▼

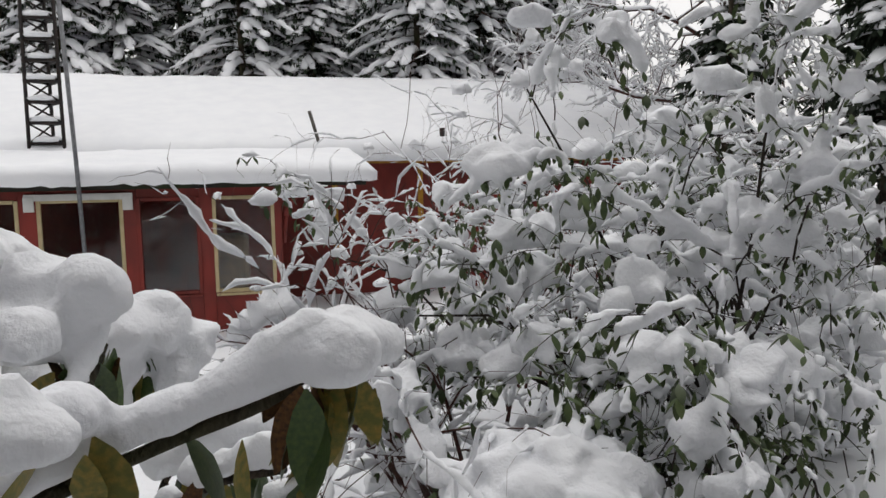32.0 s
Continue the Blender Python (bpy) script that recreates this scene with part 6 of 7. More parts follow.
HB(b, 2.66, -0.075, 1.93, 1.35, 0.03, 0.09)
part("header_board", b, WHITE_PAINT, house)
for u in (2.05, 3.28):
    b = Build()
    HB(b, u, -0.08, 1.84, 0.13, 0.03, 0.2)
    part("bracket", b, WHITE_PAINT, house)
b = Build()
HB(b, 2.9, 2.6, 1.0, 6.0, 0.1, 2.4)
part("back_wall", b, PAINT_RED, house)
b = Build()
HB(b, 2.9, 1.3, -0.1, 6.0, 2.6, 0.1)
part("porch_floor", b, WOOD_DARK, house)
b = Build()
HB(b, 0.9, 2.0, 0.75, 0.7, 0.7, 0.9, 0.05)
part("porch_bench", b, WOOD_TAN, house)
b = Build()
HB(b, 5.85, 1.3, 1.0, 0.1, 2.5, 2.2)
part("side_wall", b, PAINT_RED, house)
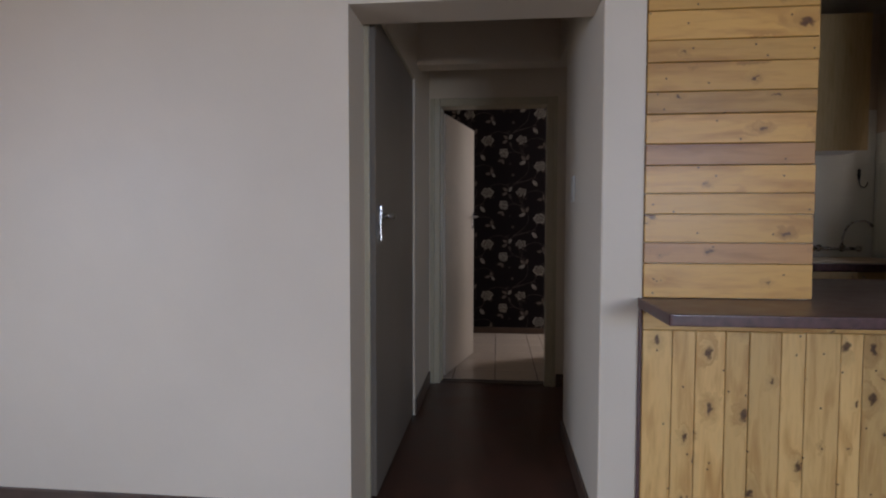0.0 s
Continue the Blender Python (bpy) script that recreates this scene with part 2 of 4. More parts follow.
OVENWHITE = plain("aged_white_enamel", (0.62, 0.55, 0.47), 0.3, vary=0.08, scale=8, grain=120, bump=0.02)
OVENGLASS = plain("smoked_glass", (0.085, 0.078, 0.074), 0.15, vary=0.2, scale=5, grain=50, bump=0.0)
SINKM = plain("cream_acrylic_sink", (0.62, 0.50, 0.36), 0.22, vary=0.07, scale=5, grain=120, bump=0.02)
HOODM = plain("brown_enamel_hood", (0.030, 0.022, 0.024), 0.28, vary=0.2, scale=6, grain=100, bump=0.03)
HOODMETAL = plain("polished_grey_metal", (0.20, 0.185, 0.165), 0.07, 1.0, spec=0.5, vary=0.15, scale=9, grain=120, bump=0.03)
HOODLIP = plain("grey_hood_visor", (0.34, 0.30, 0.31), 0.4, spec=0.4, vary=0.1, scale=6, grain=100, bump=0.03)
WINWOOD = laminate("varnished_window_wood", (0.20, 0.062, 0.018), (0.095, 0.029, 0.010), "Z", 0.3)
DOORDARK = laminate("dark_stained_wood", (0.055, 0.017, 0.013), (0.030, 0.010, 0.009), "Z", 0.45, 0.22)
DOORSLAT = tinted(laminate("red_brown_slat_wood", (0.30, 0.082, 0.018), (0.14, 0.036, 0.011), "X", 0.30, 0.45), 0.28, 0.95)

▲

GIVEN INSTRUCTION:
Repeat each entry precisely as it appears. Leave the pictures out.

SOLVED PROBLEM:
32.0 s
Continue the Blender Python (bpy) script that recreates this scene with part 6 of 7. More parts follow.
HB(b, 2.66, -0.075, 1.93, 1.35, 0.03, 0.09)
part("header_board", b, WHITE_PAINT, house)
for u in (2.05, 3.28):
    b = Build()
    HB(b, u, -0.08, 1.84, 0.13, 0.03, 0.2)
    part("bracket", b, WHITE_PAINT, house)
b = Build()
HB(b, 2.9, 2.6, 1.0, 6.0, 0.1, 2.4)
part("back_wall", b, PAINT_RED, house)
b = Build()
HB(b, 2.9, 1.3, -0.1, 6.0, 2.6, 0.1)
part("porch_floor", b, WOOD_DARK, house)
b = Build()
HB(b, 0.9, 2.0, 0.75, 0.7, 0.7, 0.9, 0.05)
part("porch_bench", b, WOOD_TAN, house)
b = Build()
HB(b, 5.85, 1.3, 1.0, 0.1, 2.5, 2.2)
part("side_wall", b, PAINT_RED, house)
0.0 s
Continue the Blender Python (bpy) script that recreates this scene with part 2 of 4. More parts follow.
OVENWHITE = plain("aged_white_enamel", (0.62, 0.55, 0.47), 0.3, vary=0.08, scale=8, grain=120, bump=0.02)
OVENGLASS = plain("smoked_glass", (0.085, 0.078, 0.074), 0.15, vary=0.2, scale=5, grain=50, bump=0.0)
SINKM = plain("cream_acrylic_sink", (0.62, 0.50, 0.36), 0.22, vary=0.07, scale=5, grain=120, bump=0.02)
HOODM = plain("brown_enamel_hood", (0.030, 0.022, 0.024), 0.28, vary=0.2, scale=6, grain=100, bump=0.03)
HOODMETAL = plain("polished_grey_metal", (0.20, 0.185, 0.165), 0.07, 1.0, spec=0.5, vary=0.15, scale=9, grain=120, bump=0.03)
HOODLIP = plain("grey_hood_visor", (0.34, 0.30, 0.31), 0.4, spec=0.4, vary=0.1, scale=6, grain=100, bump=0.03)
WINWOOD = laminate("varnished_window_wood", (0.20, 0.062, 0.018), (0.095, 0.029, 0.010), "Z", 0.3)
DOORDARK = laminate("dark_stained_wood", (0.055, 0.017, 0.013), (0.030, 0.010, 0.009), "Z", 0.45, 0.22)
DOORSLAT = tinted(laminate("red_brown_slat_wood", (0.30, 0.082, 0.018), (0.14, 0.036, 0.011), "X", 0.30, 0.45), 0.28, 0.95)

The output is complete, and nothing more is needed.